WHAT THE EXERCISE ASKS: In the data, extract each line that holds the string "with".

SOURCE EXCERPT:
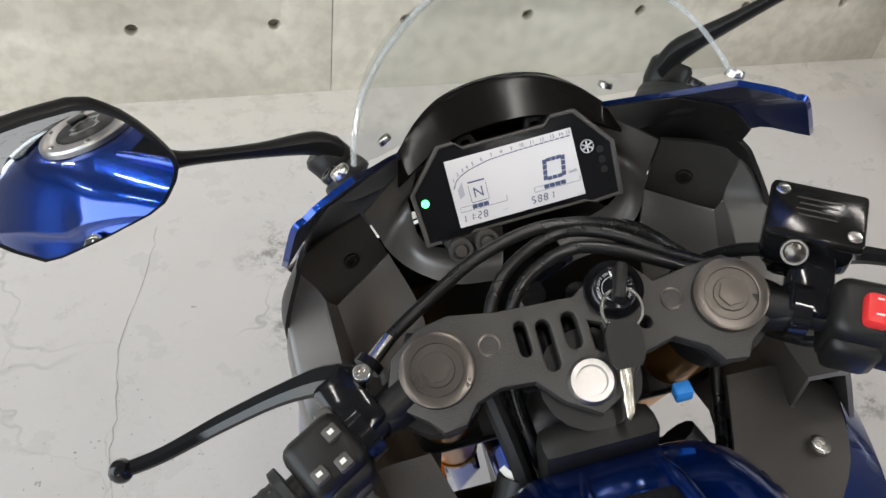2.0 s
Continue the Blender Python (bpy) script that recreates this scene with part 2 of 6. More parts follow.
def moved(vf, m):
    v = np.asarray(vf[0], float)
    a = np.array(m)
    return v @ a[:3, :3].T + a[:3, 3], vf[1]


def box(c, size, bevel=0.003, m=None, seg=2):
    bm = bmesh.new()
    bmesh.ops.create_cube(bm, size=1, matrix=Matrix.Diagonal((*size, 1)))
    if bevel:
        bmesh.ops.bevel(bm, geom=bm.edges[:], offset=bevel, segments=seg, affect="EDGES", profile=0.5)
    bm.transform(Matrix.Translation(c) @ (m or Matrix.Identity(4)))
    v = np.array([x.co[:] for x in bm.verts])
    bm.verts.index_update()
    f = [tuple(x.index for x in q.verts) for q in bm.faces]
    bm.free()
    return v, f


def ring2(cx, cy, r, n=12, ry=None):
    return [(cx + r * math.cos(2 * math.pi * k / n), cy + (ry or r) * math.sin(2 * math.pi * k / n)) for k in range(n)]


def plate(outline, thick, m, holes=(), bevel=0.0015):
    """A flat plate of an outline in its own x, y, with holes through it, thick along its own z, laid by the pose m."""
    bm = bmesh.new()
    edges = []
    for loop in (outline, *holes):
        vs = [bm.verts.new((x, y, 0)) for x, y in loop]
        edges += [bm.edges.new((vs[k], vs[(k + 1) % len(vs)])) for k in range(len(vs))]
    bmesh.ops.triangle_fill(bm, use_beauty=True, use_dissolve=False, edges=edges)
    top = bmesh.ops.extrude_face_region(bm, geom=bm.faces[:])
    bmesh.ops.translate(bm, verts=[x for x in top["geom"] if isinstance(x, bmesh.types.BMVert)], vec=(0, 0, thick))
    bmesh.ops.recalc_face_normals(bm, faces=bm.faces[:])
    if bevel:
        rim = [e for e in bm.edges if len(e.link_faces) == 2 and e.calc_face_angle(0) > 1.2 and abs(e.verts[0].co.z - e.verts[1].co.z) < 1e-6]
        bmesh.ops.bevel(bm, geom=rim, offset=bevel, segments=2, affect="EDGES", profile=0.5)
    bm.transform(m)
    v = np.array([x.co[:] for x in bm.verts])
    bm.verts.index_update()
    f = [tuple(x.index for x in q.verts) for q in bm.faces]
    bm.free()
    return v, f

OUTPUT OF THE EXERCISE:
Continue the Blender Python (bpy) script that recreates this scene with part 2 of 6. More parts follow.
    """A flat plate of an outline in its own x, y, with holes through it, thick along its own z, laid by the pose m."""